> _Task goal_:
Give back the full listing, character for character, with no pictures.

▼

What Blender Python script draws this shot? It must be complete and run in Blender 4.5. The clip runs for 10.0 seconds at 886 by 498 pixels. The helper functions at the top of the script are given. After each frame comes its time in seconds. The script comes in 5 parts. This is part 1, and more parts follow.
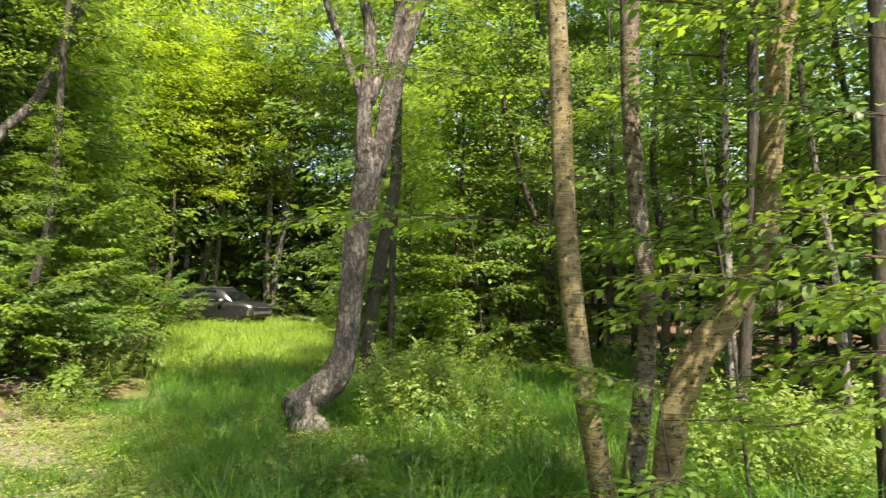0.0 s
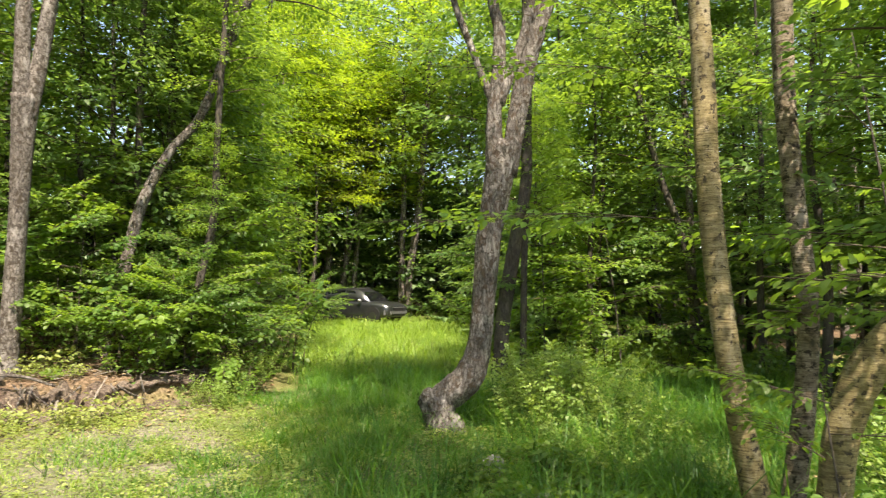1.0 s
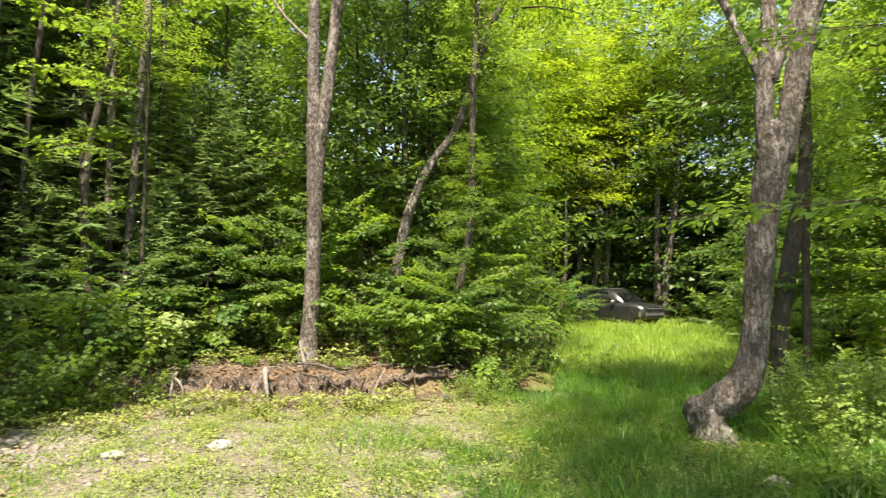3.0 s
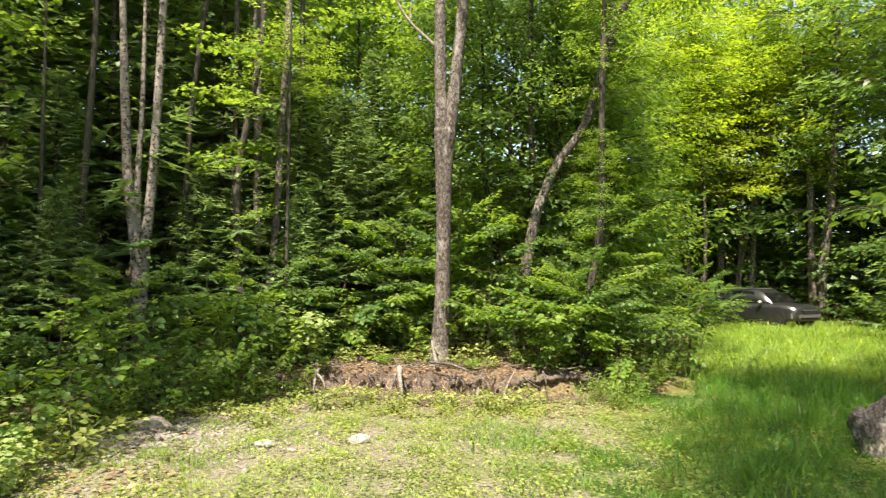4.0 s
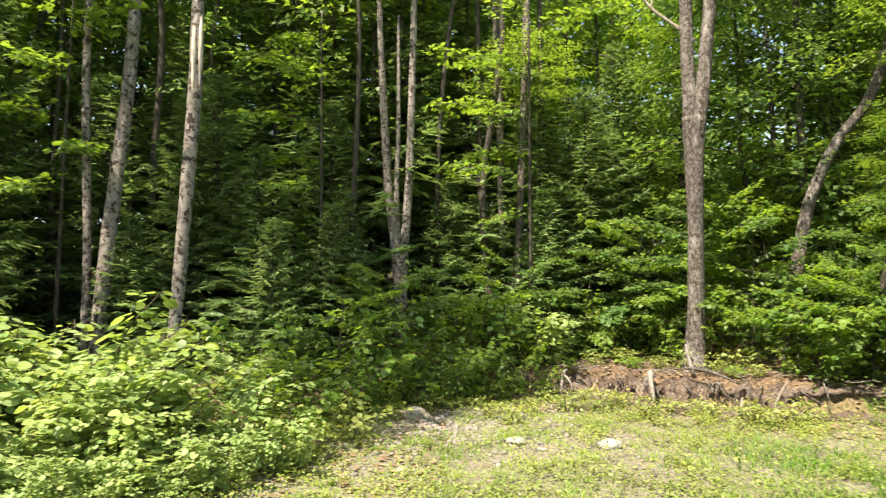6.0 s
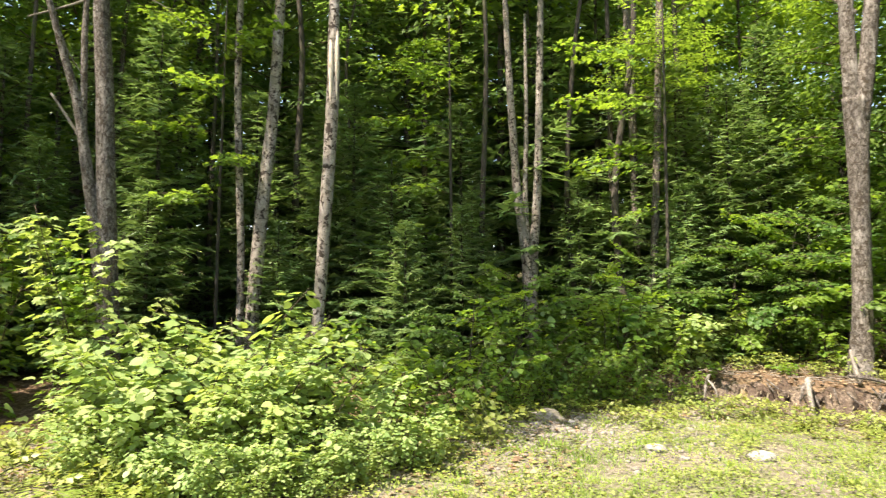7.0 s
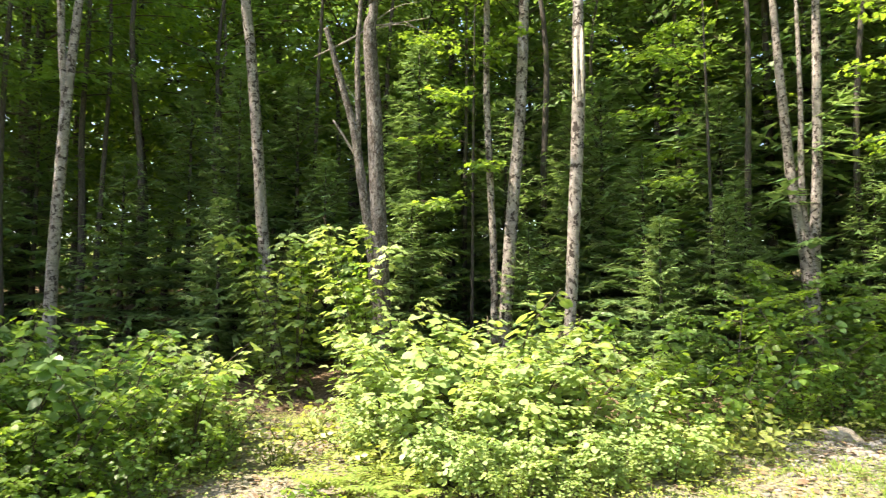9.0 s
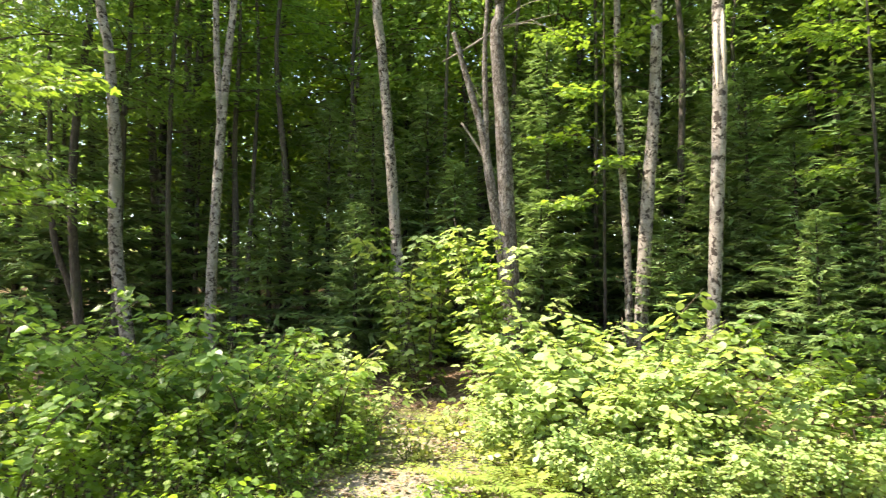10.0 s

▲

> _Problem solution_:
What Blender Python script draws this shot? It must be complete and run in Blender 4.5. The clip runs for 10.0 seconds at 886 by 498 pixels. The helper functions at the top of the script are given. After each frame comes its time in seconds. The script comes in 5 parts. This is part 1, and more parts follow.
0.0 s
1.0 s
3.0 s
4.0 s
6.0 s
7.0 s
9.0 s
10.0 s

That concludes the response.